In the weeks leading up to our move, while I was practicing my French, I would often play out scenarios in my head of what it would be like to connect with locals in another language. In my imagination, I would walk through the outdoor markets, a scarf expertly draped over my shoulders, with a kind smile and a keen eye for the best products. I would share a joke with the cheesemonger, make a comment about the weather to the old woman selling root vegetables. I would appear to any and to all, a quick study–like someone who had been speaking French for years. And in reality, in those first few interactions upon our arrival, I still held firmly to this idea: that the best way to learn a language is to act like an expert.
Friends, I was wrong. In my first few interactions, I garbled my way through the simplest of sentences. And to make things worse, those listening couldn’t look upon me with pity. How could they? After all, despite my ineptitude, I was speaking to them as if it were easy for me, as if they should be capable of understanding the nuance of everything I said. So I have taken time to reconsider. And what I’ve decided is that a language learner is best off acting like a child: affable, curious, honest, and respectful. If I’m kind and respectful, even if someone doesn’t understand a lick of what I said, they’re much more likely to try to understand me, to give me a second chance, maybe. In the past few days, this new approach has served me well. These days, when I go to the market, I smile. I speak slowly. I say monsieur and madame. If I don’t know a word, I tell them so. I tell them I’m searching for something that’s kinda like this and a little like that. And more often than not, they give me a short French lesson, teach me a new word or two. So it’s working. I’m even getting to know some of the vendors at the market. There’s the older lady who sells all manner of produce and is always complaining about something. I ask her how she’s doing and she tells me that her foot hurts. Or that she’s tired. Or that’s she’s too hot. She’s a funny lady, and she’s the first vendor I seek out for tomatoes and figs. In a stall adjacent to hers is an older fellow, whom Raquelle and I affectionately call “The Berry Man.” The Berry Man is always impeccably dressed. He wears crisp trousers and pressed shirts. His white hair is always fixed with a neat part. He stands at attention, his hands folded in front of him, his kind eyes cast downward. His table is small and neatly arranged. Upon it, berries are displayed like jewels. And for good reason.
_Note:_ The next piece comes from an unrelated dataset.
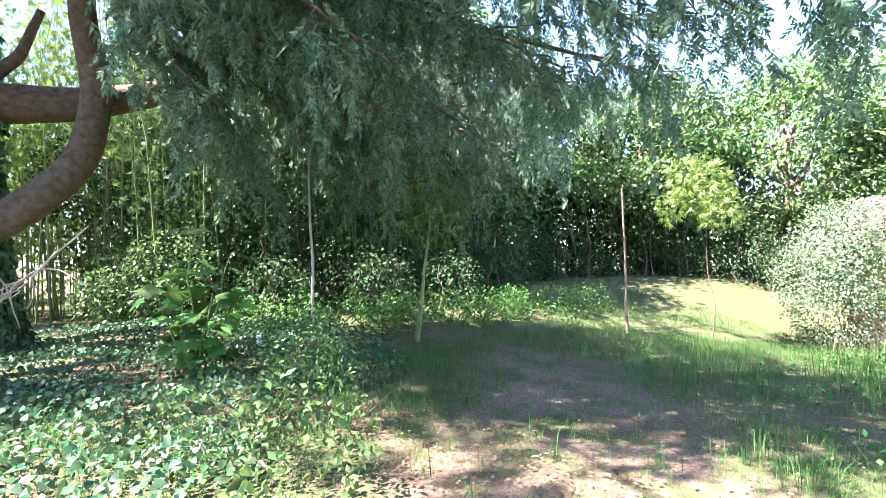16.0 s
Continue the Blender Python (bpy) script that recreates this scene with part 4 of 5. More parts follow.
leafy_tree("yellow flowering shrub behind the house", -34, -2.2, 5.0, 1.6, 3000, M["yellow_leaf"], 0.25, 70, name="shrub", crown_from=0.1)
leafy_tree("bushy hedge behind the low roof", -33.0, -1.5, 4.4, 2.2, 3500, M["bright_leaf"], 0.2, 71, name="shrub", crown_from=0.1)
leafy_tree("bushy hedge behind the low roof", -33.0, 0.4, 4.3, 2.0, 2600, M["light_leaf"], 0.2, 72, name="shrub", crown_from=0.1)


def spire(label, x, y, h, rad, n, mat_, seed, size=0.3, group=""):
    """A spire-shaped conifer: whorled limbs with sprays."""
    r = np.random.default_rng(seed)
    tg = thing("spruce_tree", label, "tree", group)
    b = gz(x, y)
    put("trunk", Tubes(8).add([(x, y, b - 0.2), (x, y, b + h)], 0.22, 0.02).mesh("trunk"), M["bark"], tg)
    tb = Tubes(3)
    C, D = [], []
    levels = 26
    for k in range(levels):
        z = 0.08 + 0.9 * k / levels
        for j in range(7):
            a = r.uniform(0, 6.283)
            L = rad * (1 - z) * r.uniform(0.7, 1.15) + 0.1
            p = bent((x, y, b + h * z), (x + math.cos(a) * L, y + math.sin(a) * L, b + h * z - 0.25 * L), 4, 0.03)
            tb.add(p, 0.025, 0.005)
            m = max(4, int(n / levels / 7 * (1.6 - z)))
            t = r.uniform(0.15, 1, m)
            C.append(p[0] * (1 - t[:, None]) + p[-1] * t[:, None] + r.normal(0, 0.10, (m, 3)))
            D.append(np.array((math.cos(a), math.sin(a), -0.3)) + r.normal(0, 0.4, (m, 3)))
    put("branchwork", tb.mesh("limbs"), M["bark"], tg)
    C, D = np.concatenate(C), np.concatenate(D)
    put("crown", scatter("crown", *CEDAR, C, D, np.array((0, 0, 1.0)) + r.normal(0, 0.3, C.shape), r.uniform(0.7, 1.3, len(C)) * size), mat_, tg)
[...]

It was their brilliance and luxury that led to a dessert like this.
Raspberry-Fig Tart with Crème Fraîche (serves 6 human people; or 2 unreasonably gluttonous monsters)
for the crust-
125 g white flour
two hearty pinches of salt
20 g sugar
70 g butter, cubed and well-chilled
1/2 egg, beaten (reserve the other half for an egg wash)
2 tsp ice water
for the filling-
1o oz figs, finely chopped(set aside 1 fig to be used later)
5 oz fresh raspberries
2 oz sugar
zest of 1 lemon
juice of 1/2 lemon
4 oz Crème Fraîche
1 tbsp honey
Begin by cubing the butter, placing it in a bowl, and setting it in the freezer to chill for 10 minutes. Then beat the egg, separate it in half, and put it in the fridge. Meanwhile, in a large mixing bowl, pour in the flour, sugar, and salt. When the butter is chilled, add it to the flour and, using a pastry cutter or your hands, quickly mix the butter into the dough. Be sure to do this quickly so that the butter does not melt into the dough. When you begin to see bits of butter and flour the size of a grain of rice, pour in the egg and the 2 tsps of ice water. Mix with your hands just until the dough comes together. Do not over-mix. Quickly form the dough into a disc, wrap it in plastic wrap, and place it in the fridge for 1 hour.
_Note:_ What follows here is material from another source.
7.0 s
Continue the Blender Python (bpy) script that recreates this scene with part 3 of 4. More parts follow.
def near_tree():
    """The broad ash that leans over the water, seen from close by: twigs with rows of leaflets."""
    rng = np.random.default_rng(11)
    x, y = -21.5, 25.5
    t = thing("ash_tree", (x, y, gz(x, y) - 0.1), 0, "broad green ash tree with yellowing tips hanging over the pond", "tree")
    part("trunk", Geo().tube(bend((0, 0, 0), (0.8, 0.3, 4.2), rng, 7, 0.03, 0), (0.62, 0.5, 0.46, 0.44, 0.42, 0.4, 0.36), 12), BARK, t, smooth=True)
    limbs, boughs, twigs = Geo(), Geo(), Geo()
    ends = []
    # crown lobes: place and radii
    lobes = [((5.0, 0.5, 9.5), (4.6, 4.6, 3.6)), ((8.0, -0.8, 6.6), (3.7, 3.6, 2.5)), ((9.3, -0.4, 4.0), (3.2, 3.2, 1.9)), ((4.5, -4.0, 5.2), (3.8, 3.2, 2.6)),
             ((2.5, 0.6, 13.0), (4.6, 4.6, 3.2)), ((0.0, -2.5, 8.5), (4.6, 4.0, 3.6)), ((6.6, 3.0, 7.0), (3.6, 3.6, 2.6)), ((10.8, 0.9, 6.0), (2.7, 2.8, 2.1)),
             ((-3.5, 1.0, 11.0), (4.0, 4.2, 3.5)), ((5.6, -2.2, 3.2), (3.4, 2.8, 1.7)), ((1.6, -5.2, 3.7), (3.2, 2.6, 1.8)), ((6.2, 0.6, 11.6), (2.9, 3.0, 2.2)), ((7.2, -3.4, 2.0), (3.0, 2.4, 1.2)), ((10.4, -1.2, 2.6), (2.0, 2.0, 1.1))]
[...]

While the dough chills, pour the finely chopped figs, lemon juice and zest, and the sugar into a small saucepan and turn the heat to medium. Stir regularly. Once the mixture begins to boil, lower the heat to just above a simmer and let it cook for half an hour. The mixture should condense over time. After half an hour, pour the fig mixture into a bowl and chill it for another half hour.
Preheat the oven 375 degrees. Once the dough has chilled, remove it from the fridge, flour it lightly, and roll it out to a circle that is 10″ in diameter. Place the dough on a parchment-lined sheet tray and put it back into the fridge for ten minutes. After ten minutes, place the sheet tray on the counter and fill the center with the cooled fig mixture. Leave about an inch of dough on the outsides of the circle to fold over as a crust. Take the remaining fig that was not used in the cooked mixture and slice it into 6 pieces. Place these sliced figs on top of the fig mixture. Next, place the raspberries on top of the figs. Gently fold over the outsides of the dough so that a crust is created. Gently pinch and crimp the wrinkles of the dough to ensure that the filling will not spill out during baking. Generously cover the outer crust with the reserved egg wash. Don’t be afraid to be liberal with it. Place the tarte into the oven and let it cook for 45 minutes. The filling should bubble and the crust should be deeply bronzed. Once baked, let the tarte cool for an hour or more. This will give the filling time to set up completely.